++++ DATA SHOWN

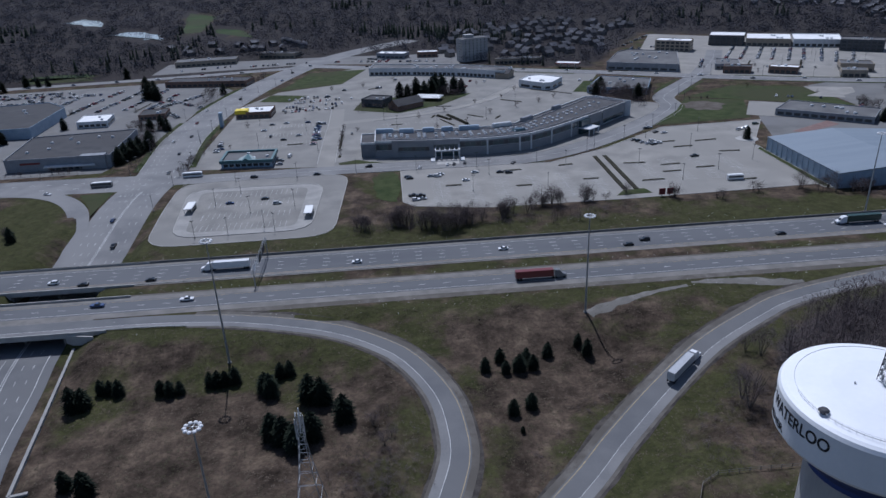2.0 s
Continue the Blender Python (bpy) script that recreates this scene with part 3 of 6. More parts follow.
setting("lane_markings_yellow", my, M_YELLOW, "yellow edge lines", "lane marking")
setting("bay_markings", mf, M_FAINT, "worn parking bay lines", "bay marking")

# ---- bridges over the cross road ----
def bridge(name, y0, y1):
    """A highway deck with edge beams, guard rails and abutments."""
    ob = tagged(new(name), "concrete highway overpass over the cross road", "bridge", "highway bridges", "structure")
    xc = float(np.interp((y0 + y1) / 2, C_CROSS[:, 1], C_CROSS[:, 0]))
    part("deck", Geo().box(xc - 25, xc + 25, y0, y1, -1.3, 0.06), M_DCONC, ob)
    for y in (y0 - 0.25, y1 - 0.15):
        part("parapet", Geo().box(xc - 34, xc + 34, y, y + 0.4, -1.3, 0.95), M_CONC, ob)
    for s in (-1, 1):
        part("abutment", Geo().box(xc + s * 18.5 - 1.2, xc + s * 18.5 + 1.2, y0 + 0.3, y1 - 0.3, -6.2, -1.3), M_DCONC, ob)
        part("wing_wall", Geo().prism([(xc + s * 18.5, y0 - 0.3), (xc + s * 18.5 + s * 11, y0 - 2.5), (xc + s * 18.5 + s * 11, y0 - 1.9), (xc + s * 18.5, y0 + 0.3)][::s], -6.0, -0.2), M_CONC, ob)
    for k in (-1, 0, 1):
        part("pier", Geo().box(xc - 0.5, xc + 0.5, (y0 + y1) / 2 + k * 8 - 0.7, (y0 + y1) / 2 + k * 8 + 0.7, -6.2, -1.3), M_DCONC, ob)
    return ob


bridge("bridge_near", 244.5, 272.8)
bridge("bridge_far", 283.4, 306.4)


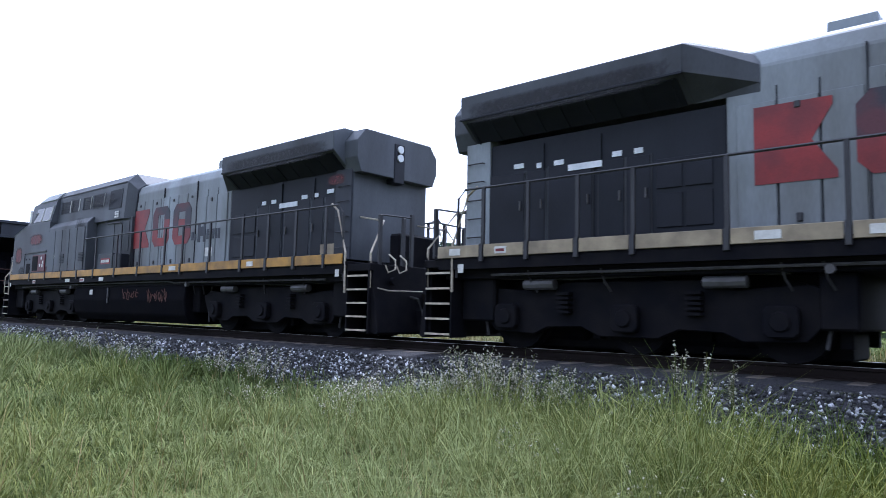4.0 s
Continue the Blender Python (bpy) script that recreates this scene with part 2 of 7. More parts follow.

++++++++

Write the entries above out again exactly, but not the pictures.

2.0 s
Continue the Blender Python (bpy) script that recreates this scene with part 3 of 6. More parts follow.
setting("lane_markings_yellow", my, M_YELLOW, "yellow edge lines", "lane marking")
setting("bay_markings", mf, M_FAINT, "worn parking bay lines", "bay marking")

# ---- bridges over the cross road ----
def bridge(name, y0, y1):
    """A highway deck with edge beams, guard rails and abutments."""
    ob = tagged(new(name), "concrete highway overpass over the cross road", "bridge", "highway bridges", "structure")
    xc = float(np.interp((y0 + y1) / 2, C_CROSS[:, 1], C_CROSS[:, 0]))
    part("deck", Geo().box(xc - 25, xc + 25, y0, y1, -1.3, 0.06), M_DCONC, ob)
    for y in (y0 - 0.25, y1 - 0.15):
        part("parapet", Geo().box(xc - 34, xc + 34, y, y + 0.4, -1.3, 0.95), M_CONC, ob)
    for s in (-1, 1):
        part("abutment", Geo().box(xc + s * 18.5 - 1.2, xc + s * 18.5 + 1.2, y0 + 0.3, y1 - 0.3, -6.2, -1.3), M_DCONC, ob)
        part("wing_wall", Geo().prism([(xc + s * 18.5, y0 - 0.3), (xc + s * 18.5 + s * 11, y0 - 2.5), (xc + s * 18.5 + s * 11, y0 - 1.9), (xc + s * 18.5, y0 + 0.3)][::s], -6.0, -0.2), M_CONC, ob)
    for k in (-1, 0, 1):
        part("pier", Geo().box(xc - 0.5, xc + 0.5, (y0 + y1) / 2 + k * 8 - 0.7, (y0 + y1) / 2 + k * 8 + 0.7, -6.2, -1.3), M_DCONC, ob)
    return ob


bridge("bridge_near", 244.5, 272.8)
bridge("bridge_far", 283.4, 306.4)


4.0 s
Continue the Blender Python (bpy) script that recreates this scene with part 2 of 7. More parts follow.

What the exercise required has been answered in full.